Date and Time of Incident: June 4, 2025 from approximately 4:57 AM to 5:31 AM PDT
Nature of Incident: Requests routing to an unavailable worker pod
Services Affected: Flatfile Platform UK Regional Environment
At approximately 4:57 AM PDT (11:57 AM BST) on June 4th, Flatfile UK Regional environment infrastructure experienced intermittent failures on file uploads due to the backend worker fleet restarting. This was due to a misconfiguration on the backend worker infrastructure which created a hard dependency on an internal observability component used by FlatFile for monitoring.
The internal observability component had experienced some downtime which led to backend worker fleet restarts. The infrastructure team were alerted to the incident and issued a patch to remove the hard dependency on the worker fleet.

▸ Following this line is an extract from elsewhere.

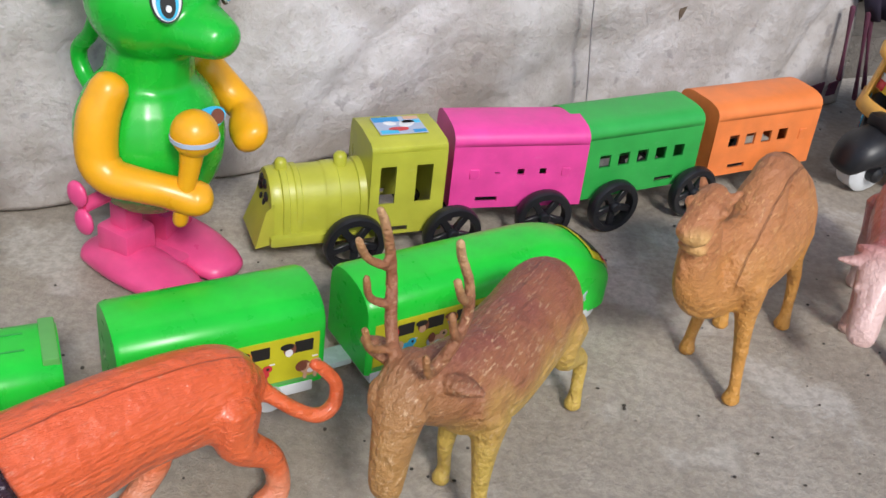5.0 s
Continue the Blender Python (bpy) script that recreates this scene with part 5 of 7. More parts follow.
def elephant(bm):
    tube(bm, [(-0.060, 0, 0.054, 0.014, 0.014), (-0.051, 0, 0.0565, 0.0235, 0.0245), (-0.035, 0, 0.0605, 0.0265, 0.0290), (-0.0147, 0, 0.0605, 0.0270, 0.0275), (0.008, 0, 0.0625, 0.0245, 0.0240), (0.026, 0, 0.0670, 0.0205, 0.0205)], 22)
    tube(bm, [(0.020, 0, 0.068, 0.0205, 0.0195), (0.036, 0.001, 0.0715, 0.0190, 0.0205), (0.049, 0.001, 0.0700, 0.0172, 0.0195), (0.0595, 0.002, 0.0645, 0.0145, 0.0165), (0.0675, 0.003, 0.0540, 0.0100, 0.0104), (0.0715, 0.005, 0.042, 0.0070, 0.0072), (0.0725, 0.006, 0.029, 0.0056, 0.0056), (0.0750, 0.007, 0.016, 0.0048, 0.0048), (0.0820, 0.008, 0.0052, 0.0042, 0.0040)], 18)
    # ridges round the trunk
    for k in range(11):
        f = k / 10
        x, z, r = 0.0722 + 0.003 * f, 0.042 - 0.028 * f, 0.0070 - 0.0023 * f
        tube(bm, [(x + r * math.cos(q), 0.005 + 0.002 * f + r * math.sin(q), z - 0.0014 * math.cos(q), 0.0007, 0.0007) for q in np.linspace(-2.2, 2.2, 9)], 6, 1)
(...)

The incident impacted only half of the total worker fleet due as the infrastructure safe guards kicked and rolled out extra workers in order to meet minimum capacity threshold of 50%. The UK regional environment experienced disruption for a total of 33 minutes. The API was unaffected.
The root cause was due to a misconfiguration on the infrastructure worker observability configuration made in a previous release 3 weeks ago.
Flatfile infrastructure team fixed the miconfiguration on the worker infrastructure components by removing the hard depedency on Flatfile’s internal observability stack.
Please be assured that this incident did not compromise the security or integrity of your data. Our commitment to data protection remains a top priority.